In 2005/06, 16.7% of the children in the sample were fostered. In 2017/18, 19.4% were fostered.
I expected to find that fostered children would be less likely to attend school than children who were not fostered. This is because it is possible that the purposes for which parents send their children away may not align exactly with the reasons the host households agree to have them.
I also expected that the difference in school attendance between fostered and non-fostered children would decrease over time, because free primary education policies were being introduced.
But instead, the findings showed that in 2017/18, children who were fostered were much less likely to have ever attended school than was the case in 2005/06. In 2017/18, fostered children were 0.49 times as likely to have ever attended school compared to children who were not fostered. In 2005/06, there was no difference between fostered and non-fostered children.
I also expected that wealthier households would be able to invest more in children – both fostered and their own.

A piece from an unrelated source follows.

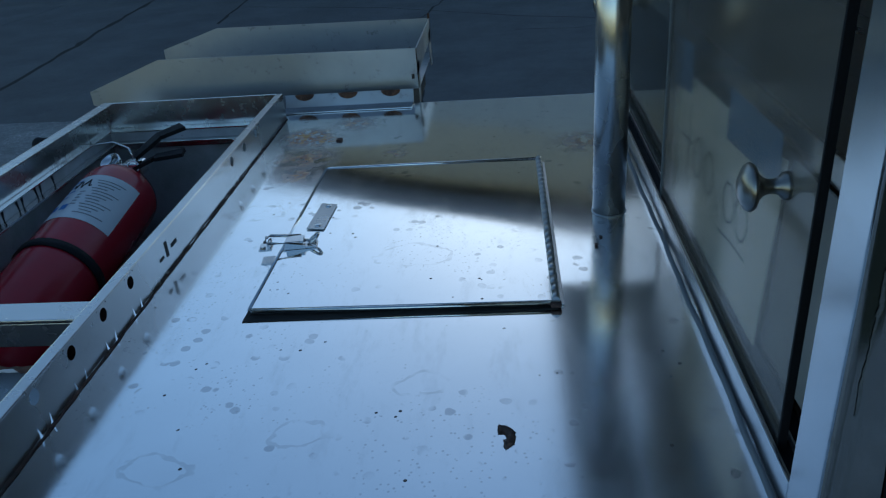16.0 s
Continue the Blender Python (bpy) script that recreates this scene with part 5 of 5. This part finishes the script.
# hook tape, backing and note on the case's side
F = CY0 - 0.0003
strips = [((0.543, 1.290), (0.574, 1.292), (0.577, 1.220), (0.549, 1.217), M_VELCRO, "black hook tape"),
          ((0.577, 1.293), (0.608, 1.295), (0.604, 1.224), (0.580, 1.221), M_FELT, "torn grey adhesive backing"),
          ((0.544, 1.156), (0.574, 1.155), (0.575, 0.989), (0.550, 0.986), M_VELCRO, "black hook tape"),
          ((0.712, 1.150), (0.740, 1.152), (0.734, 1.006), (0.709, 1.000), M_VELCRO, "black hook tape"),
          ((0.690, 1.285), (0.722, 1.286), (0.722, 1.215), (0.692, 1.213), M_VELCRO, "black hook tape")]
for a, b, c, d, m, label in strips:
    bm = bmesh.new()
    outline = []
    for p, q in ((a, b), (b, c), (c, d), (d, a)):
        steps = max(3, int(math.dist(p, q) / 0.006))
        for k in range(steps):
            f = k / steps
            outline.append((p[0] + (q[0] - p[0]) * f + random.uniform(-0.0006, 0.0006), F - 0.0016, p[1] + (q[1] - p[1]) * f + random.uniform(-0.0006, 0.0006)))
    sheet(bm, outline, (0, -1, 0), 0.0015)
    part("hook_tape", bm, m, front, label)
bm = bmesh.new()
top = [(0.5415 + 0.0026 * k, F - 0.0005, 1.1595 + random.uniform(-0.0022, 0.0022)) for k in range(14)]
foot = [(0.5415 + 0.0026 * k, F - 0.0005, 1.1535 + random.uniform(-0.002, 0.001)) for k in range(14)]
sheet(bm, top + foot[::-1], (0, -1, 0), 0.0005)
residue = part("glue_residue", bm, M_VELCRO, front, "torn black tape residue")
for x, z, w in ((0.547, 1.1562, 0.0022), (0.560, 1.1574, 0.0026), (0.565, 1.1560, 0.0012)):
    box_part("fleck", (x, x + w, F - 0.0014, F - 0.0009, z, z + 0.0008), M_FELT, residue, 0.0002, "white paper fleck")
bm = bmesh.new()
sheet(bm, [(0.534, F - 0.0006, 1.291), (0.680, F - 0.0006, 1.286), (0.680, F - 0.0006, 1.46), (0.534, F - 0.0006, 1.46)], (0, -1, 0), 0.0005)
part("taped_note", bm, M_PAPER, front, "white paper note")
for x, z in ((0.586, 1.162), (0.745, 1.165), (0.593, 1.36)):
    bm = bmesh.new()
    lathe(bm, [(0.0030, 0.0), (0.0028, 0.0008), (0.0020, 0.0012), (0.0012, 0.0011), (0.0010, 0.0004), (0.0, 0.0004)], (x, F, z), (0, -1, 0), 16)
    part("pop_rivet", bm, M_STEEL, front)
bm = bmesh.new()
for k in range(62):
    x, z = random.uniform(0.585, 0.77), random.uniform(0.97, 1.28)
    long = random.choice((0.006, 0.012, 0.022, 0.03))
    for s in range(random.randint(1, 5)):
        u, w = x + random.uniform(-0.007, 0.007), z + random.uniform(-0.008, 0.008)
        l = long * random.uniform(0.4, 1.1)
        ribbon(bm, [(u, F - 0.0001, w), (u + l * 0.22, F - 0.0001, w + l * 0.5), (u + l * 0.36, F - 0.0001, w + l)], random.uniform(0.0003, 0.0009), (0, -1, 0), 0.7)
tagged(part("scratch", bm, M_SCRATCH, front, "short slanting scratches"), kind="stuff")
bm = bmesh.new()
run = [(0.5235 + 0.0005 * math.sin(k * 0.21) + 0.0003 * math.sin(k * 0.7), F - 0.0003, 1.275 - 0.0035 * k) for k in range(64)]
for k in range(0, 60, 4):
    ribbon(bm, run[k:k + 5], random.uniform(0.0012, 0.0026), (0, -1, 0), 0.5)
tagged(part("glue_line", bm, M_GLUE, front, "dried glue run"), kind="stuff")

# ---- price sign inside the case ----
sign = thing("price_sign", "white handwritten price sign taped up inside the case", "sign", place=(0.53, 0.4, 0.957))
bm = bmesh.new()
sheet(bm, [(0.5385, 0.218, 0.966), (0.5385, 0.590, 0.960), (0.5385, 0.580, 1.130), (0.5385, 0.195, 1.150)], (-1, 0, 0), 0.001)
part("paper", bm, M_PAPER, sign, "white card")
bm = bmesh.new()
S = lambda a, b: (0.5375, 0.560 - a, 1.012 + b + a * 0.03)
for cx in (0.105, 0.155, 0.232, 0.275):
    h = 0.045 if cx < 0.2 else 0.040
    loop = [S(cx + 0.019 * math.cos(k * math.pi / 10), 0.018 + h * 0.62 * (1 + math.sin(k * math.pi / 10)) * 0.8) for k in range(21)]
    ribbon(bm, loop, 0.0034, (-1, 0, 0))
ribbon(bm, [S(0.030, 0.082), S(0.020, 0.045), S(0.075, 0.047)], 0.0036, (-1, 0, 0))
ribbon(bm, [S(0.062, 0.090), S(0.063, 0.050), S(0.060, 0.010)], 0.0036, (-1, 0, 0))
ribbon(bm, [S(0.192, 0.020), S(0.196, 0.014)], 0.006, (-1, 0, 0))
ribbon(bm, [S(0.205, -0.002), S(0.25, 0.004), S(0.297, 0.006)], 0.003, (-1, 0, 0))
part("writing", bm, M_PENCIL, sign, "400.00 in grey marker, underlined")
for y0, y1, z0, z1 in ((0.500, 0.590, 1.105, 1.165), (0.200, 0.352, 1.115, 1.165)):
    bm = bmesh.new()
    sheet(bm, [(0.5365, y0, z0 + 0.01), (0.5365, y1, z0), (0.5365, y1 - 0.004, z1), (0.5365, y0 + 0.006, z1 + 0.004)], (-1, 0, 0), 0.0005)
    part("tape", bm, M_TAPE, sign, "blue painter's tape")
# a grey cloth hung beside the sign
bm = bmesh.new()
sheet(bm, [(0.5445, 0.105, 0.975), (0.5445, 0.216, 0.97), (0.5445, 0.200, 1.150), (0.5445, 0.105, 1.152)], (-1, 0, 0), 0.002)
tagged(part("cardboard", bm, M_GREY_PANEL), "grey cardboard sheet leaning inside the case", "cardboard")

# ---- fire extinguisher in the grill well ----
E0, E1 = Vector((-0.3855, 0.402, 0.803)), Vector((-0.370, 0.894, 0.884))
axis = (E1 - E0).normalized()
along = lambda d: E0 + axis * d
L = (E1 - E0).length
ext = thing("fire_extinguisher", "red fire extinguisher lying in the grill well", "fire extinguisher", place=tuple(E0))
bm = bmesh.new()
R = 0.067
lathe(bm, [(0.0, 0.0), (R - 0.012, 0.0), (R - 0.003, 0.003), (R, 0.012), (R, L - 0.052), (R * 0.97, L - 0.040), (R * 0.87, L - 0.026), (R * 0.66, L - 0.013), (R * 0.38, L - 0.005), (0.018, L), (0.018, L + 0.01), (0.0, L + 0.01)], E0, axis, 48)
part("cylinder", bm, M_RED, ext, "glossy red cylinder")
up = Vector((0, 0, 1)) - axis * axis.z
up.normalize()
rt = axis.cross(up)
on = lambda ang, d, h=0.0012: along(d) + (up * math.cos(ang) + rt * math.sin(ang)) * (R + h)
bm = bmesh.new()
arcs = [[bm.verts.new(on(-1.9 + 3.05 * k / 30, d, 0.0006)) for d in (L - 0.205, L - 0.078)] for k in range(31)]
for p, q in zip(arcs, arcs[1:]):
    bm.faces.new((p[0], q[0], q[1], p[1])).smooth = True
lab = part("label_band", bm, M_LABEL, ext, "white printed label")


def print_bar(a0, a1, d0, d1, m):
    """A printed bar that follows the cylinder."""
    bm = bmesh.new()
    steps = 6
    rows = [[bm.verts.new(on(a0 + (a1 - a0) * i / steps, d)) for d in (d0, d1)] for i in range(steps + 1)]
    for p, q in zip(rows, rows[1:]):
        bm.faces.new((p[0], q[0], q[1], p[1]))
    part("print", bm, m, lab)


for k in range(13):
    print_bar(0.12 + 0.05 * (k % 3), 0.84 - 0.11 * (k % 4), L - 0.0940 - k * 0.0078, L - 0.0962 - k * 0.0078, M_SEALANT)
for k in range(5):
    print_bar(-0.10, 0.04 - 0.03 * (k % 2), L - 0.1290 - k * 0.009, L - 0.1315 - k * 0.009, M_SEALANT)
for k in range(4):
    print_bar(-0.68, -0.26 - 0.08 * (k % 2), L - 0.0920 - k * 0.016, L - 0.0955 - k * 0.016, M_INK_BLUE)
print_bar(-0.62, -0.40, L - 0.1660, L - 0.1820, M_INK_BLUE)
print_bar(-0.30, -0.12, L - 0.1660, L - 0.1820, M_INK_BLUE)
bm = bmesh.new()
ring = []
for k in range(9):
    a = -0.4 + 0.06 * k
    ring.append(on(a, L - 0.1060 - 0.012 * math.sin(k * 1.9), 0.0016))
tube(bm, ring, 0.0011, 5)
part("print", bm, M_INK, lab, "black marker scrawl")
bm = bmesh.new()
lathe(bm, [(R + 0.0008, L - 0.2800), (R + 0.003, L - 0.2800), (R + 0.003, L - 0.2630), (R + 0.0008, L - 0.2630)], E0, axis, 48, closed=True)
part("strap", bm, M_BLACK, ext, "black rubber strap")
V = Vector((-0.362, 0.889, 0.908))
bm = bmesh.new()
rod(bm, along(L - 0.004), V + Vector((0, 0.01, 0)), 0.016, 0.013, 20)
box(bm, V.x - 0.014, V.x + 0.022, V.y - 0.002, V.y + 0.035, V.z - 0.010, V.z + 0.016, bevel=0.004)
part("valve", bm, M_CHROME, ext, "bright metal valve")
bm = bmesh.new()
g = V + Vector((-0.030, 0.000, 0.022))
lathe(bm, [(0.016, -0.012), (0.019, -0.006), (0.019, 0.003), (0.0165, 0.004), (0.0165, 0.001), (0.0, 0.001)], g, (-0.2, -0.5, 1), 24)
part("gauge", bm, M_CHROME, ext, "round pressure gauge")
for a, b, c in (((0.008, 0.018, 0.026), (0.050, 0.045, 0.055), (0.085, 0.075, 0.062)), ((0.010, 0.005, 0.010), (0.055, 0.000, 0.030), (0.105, 0.010, 0.034))):
    bm = bmesh.new()
    P = [V + Vector(q) for q in (a, b, c)]
    for s, e in zip(P, P[1:]):
        w = Vector((0, 0.0, 1)).cross((e - s).normalized()).normalized() * 0.0125
        sheet(bm, [s + w, e + w * 1.25, e - w * 1.25, s - w], (0, -0.3, 1), 0.008)
    part("lever", bm, M_BLACK, ext, "black squeeze lever")
bm = bmesh.new()
tube(bm, [V + Vector(q) for q in ((0.01, 0.01, 0.025), (0.0, 0.02, 0.040), (-0.03, 0.03, 0.050), (-0.065, 0.032, 0.046), (-0.10, 0.035, 0.048))], 0.0017, 6)
part("pin_wire", bm, M_CHROME, ext, "bent pull pin")
bm = bmesh.new()
tube(bm, arc(V + Vector((0.012, -0.004, 0.012)), 0.011, 0, 360, 14, (1, 0, 0), (0, 0.5, 0.86)), 0.0013, 6)
part("pull_ring", bm, M_CHROME, ext)
# the well's rest that carries it
box_part("rest_bar", (HX0 + 0.004, HX1 - 0.012, 0.560, 0.590, 0.742, 0.765), M_RUST, well, 0.001)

However, this was not the case. It was only in the poorest hosting households that foster children were more likely to attend school in 2005/06 and in 2017/18 compared to children who were not fostered. In wealthier households, foster children faced greater disadvantages in school attendance as the household’s wealth increased.
Worrying inequalities
The findings are worrying because they suggest that wealthier families might take in children not necessarily to improve their welfare, but to use them for household chores. There is some research suggesting that households’ decisions to foster in children are driven by demand for child labour. This could prevent foster children from attending school regularly.
It is also possible that poor parents might not have the power to step in if the wealthier hosting households are disrupting their children’s education.
The results indicate that there has been an increase in the proportion of children who have ever attended school over the two periods. However, the finding that more than one-tenth of children in the sample have never attended school in the most recent period is suggestive of challenges in the implementation of free education policies.
The challenges include:
competing demands for children’s time in households where child labour is required
the inability of households to pay for transport, books and uniforms.
The observed disparity in school attendance by foster status, particularly for richer households, highlights inequality in education. This has implications for achieving Sustainable Development Goal 4, which targets equitable education. The African Union declared 2024 the Year of Education, further highlighting the importance of ensuring all children on the continent attend school.